Geladeira, suco, picolé ou banheiro são algumas expressões que as crianças que falam o português europeu estão a utilizar em casa. O tempo que passam em frente ao telemóvel a ver desenhos animados e vídeos no TikTok ou no Youtube em português do Brasil influencia a sua forma de se expressar, sobretudo na faixa etária dos 2 aos 4 anos. Pais, educadores e professores procuram corrigir as crianças, explicando-lhes que essa não é a linguagem nativa em Portugal.
O tema tem causado discussões nas redes sociais e em grupos de pais, onde muitos se mostram preocupados com o facto de as crianças começarem a aprender o português europeu da forma que eles consideram ‘incorrecta’.
No entanto, quem está no terreno assegura que à medida que as crianças crescem e vão fazendo a aquisição da linguagem, aprendem a língua predominante na sua comunidade. Quando entram no 1.º ciclo, a oralidade pode ter expressões do que vêem e ouvem, mas a escrita é em português europeu.
A ideia é desdramatizar. As novelas de terras de Vera Cruz e a banda desenhada do Tio Patinhas sempre estiveram em Portugal sem qualquer tipo de celeuma e até os adultos utilizam expressões brasileiras.
Etelvina Lima, terapeuta da fala doutorada em Estudos de Criança, admite que a aprendizagem de mais do que um idioma pode ser positivo, seja ele o português do Brasil ou o inglês. “O multilinguismo não representa qualquer coisa negativa. Muito pelo contrário, é positivo neurolinguisticamente falando. É uma vantagem termos crianças multilingues.”
A também professora da Escola Superior de Saúde do Politécnico de Leiria reconhece que “se uma criança está exposta a diferentes modelos linguísticos no momento de aquisição da língua vai-lhe ser, durante um período, mais difícil fazer a organização de cada estrutura”. Adoptar as regras de determinada língua pode tornar-se mais difícil para a criança aprender.
“Não considero, contudo, que isto tenha impacto neurolinguístico”, sublinha.

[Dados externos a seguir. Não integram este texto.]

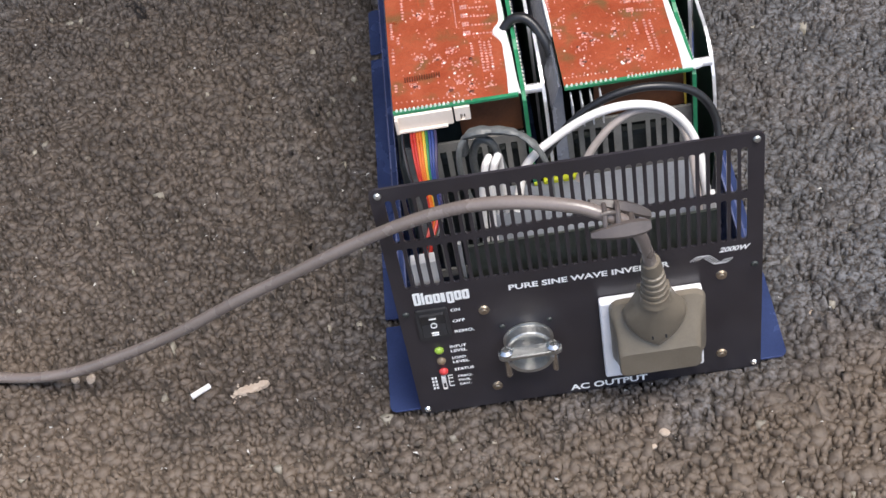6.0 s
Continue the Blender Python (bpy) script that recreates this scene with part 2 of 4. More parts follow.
M["orange_plastic"] = material("orange_plastic", (0.70, 0.16, 0.02), (0.85, 0.24, 0.035), 0.4, scale=30, bump=0.1)
M["red_plastic"] = material("red_plastic", (0.42, 0.02, 0.018), (0.56, 0.035, 0.03), 0.35, scale=30, bump=0.15)
for key, col in (("w_red", (0.40, 0.03, 0.02)), ("w_orange", (0.55, 0.13, 0.02)), ("w_yellow", (0.52, 0.36, 0.04)), ("w_green", (0.03, 0.16, 0.06)),
                 ("w_blue", (0.03, 0.05, 0.18)), ("w_violet", (0.05, 0.04, 0.09)), ("yellow", (0.62, 0.66, 0.03)), ("blue_plastic", (0.05, 0.15, 0.5)),
                 ("led_green", (0.30, 0.46, 0.06)), ("led_red", (0.62, 0.06, 0.06)), ("led_amber", (0.20, 0.15, 0.10))):
    M[key] = material(key, tuple(c * 0.8 for c in col), col, 0.3, scale=80)


# ---- mesh helpers ----
def finish(name, bm, mat, smooth=False):
    me = bpy.data.meshes.new(name)
    bmesh.ops.recalc_face_normals(bm, faces=bm.faces)
    bm.to_mesh(me)
    bm.free()
    if smooth:
        me.shade_smooth()
        me.set_sharp_from_angle(angle=radians(38))
    me.materials.append(M[mat])
    return me


def part(name, bm, mat, parent, label="", smooth=False):
    ob = new(name, finish(name, bm, mat, smooth))
    ob.parent = parent
    if parent and parent.type == "EMPTY":
        ob.matrix_parent_inverse = Matrix.Translation(-parent.location)
    return tagged(ob, label)


def empty(name, at, label, category, group="", kind=""):
    ob = new(name)
    ob.location = at
    ob.empty_display_size = 0.02
    return tagged(ob, label, category, group, kind)


def box(bm, x0, x1, y0, y1, z0, z1, bevel=0.0, segments=2):
    r = bmesh.ops.create_cube(bm, size=1)
    for v in r["verts"]:
        v.co = Vector(((x0, x1)[v.co.x > 0], (y0, y1)[v.co.y > 0], (z0, z1)[v.co.z > 0]))
    if bevel:
        edges = list({e for v in r["verts"] for e in v.link_edges})
        bmesh.ops.bevel(bm, geom=edges, offset=bevel, segments=segments, affect="EDGES", profile=0.5)
    return bm


def cylinder(bm, a, b, r0, r1=None, seg=16):
    """A closed cylinder or cone from a to b."""
    a, b = Vector(a), Vector(b)
    d = b - a
    m = Matrix.Translation((a + b) / 2) @ d.to_track_quat("Z", "Y").to_matrix().to_4x4()
    return bmesh.ops.create_cone(bm, cap_ends=True, segments=seg, radius1=r0, radius2=r0 if r1 is None else r1, depth=d.length, matrix=m)["verts"]


def curve_points(pts, steps=8):
    """Catmull-Rom through the points."""
    p = [Vector(q) for q in pts]
    p = [2 * p[0] - p[1], *p, 2 * p[-1] - p[-2]]
    out = []
    for i in range(1, len(p) - 2):
        for k in range(steps):
            t = k / steps
            a, b, c, d = p[i - 1], p[i], p[i + 1], p[i + 2]
            out.append(0.5 * ((2 * b) + (c - a) * t + (2 * a - 5 * b + 4 * c - d) * t * t + (3 * b - a - 3 * c + d) * t ** 3))
    return out + [p[-2]]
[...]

Telma Jordão, professora do 1.º ciclo, concorda. “Até é óptimo falarem outra língua, mas é preciso que os adultos estejam atentos e os ajudem a organizar-se, mas deixando- os descobrir por si”, realça, ao reforçar que a multiculturalidade que também existe nas salas de aula é benéfica. “É uma oportunidade de ambos aprendermos uma língua diferente e enriquecer-nos ainda mais.”
Corrigir vocabulário
Na sua experiência diária constata que é comum os mais pequenos falarem o português do Brasil dada a exposição frequente a vídeos no Youtube e TikTok, no entanto, não quer dizer que a situação se mantenha na escrita. “Se tiverem em casa pais que corrijam, bons falantes do nosso português e que incentivem a leitura não há problema”, afirma.
A docente recorda o período em que as novelas brasileiras entraram nos ecrãs portugueses. “Claro que a exposição era menor, porque só tínhamos a televisão, mas não ficámos a falar brasileiro”, aponta.
Etelvina Lima acrescenta que entre o português do Brasil e o português europeu existem “muitas diferenças, de vocabulário e de organização morfossintática, inclusivamente da pragmática”, até porque há “ritmos de fala e entoações diferentes”, mas o que a preocupa é o tempo de exposição aos dispositivos.
“Este tempo de tela é aquilo que as crianças não têm com as suas famílias e isto é o elemento mais preocupante, pela diminuição das interacções nas dinâmicas familiares, com implicações neurodesenvolvimentais”, afirma.
Também para Telma Jordão, o tempo que as crianças passam aos dispositivos móveis fazem diferença e até influenciam as aprendizagens e os comportamentos na escola. “Estão habituados ao fácil consumo, ao imediato e a escola exige esforço e trabalho. Quando pensam que não são capazes, não investem. Em termos sociais também não estão tão disponíveis e nem sabem bem como brincar no recreio”, lamenta.
A educadora de infância Ana Caseiro confirma as expressões do português do Brasil de crianças entre os 2 e os 4 anos. “Estão muito expostas e a aquisição da linguagem faz-se em brasileiro. Vamos corrigindo o vocabulário. No início os pais até acham alguma piada, mas depois começam a ficar incomodados”, confessa.
Ana Caseiro defende também uma menor exposição ao tempo de ecrã, apesar de considerar que as expressões apreendidas nas redes sociais não interferem muito com a aquisição da linguagem, porque “depois começam a ter percepção de como se fala em Portugal”.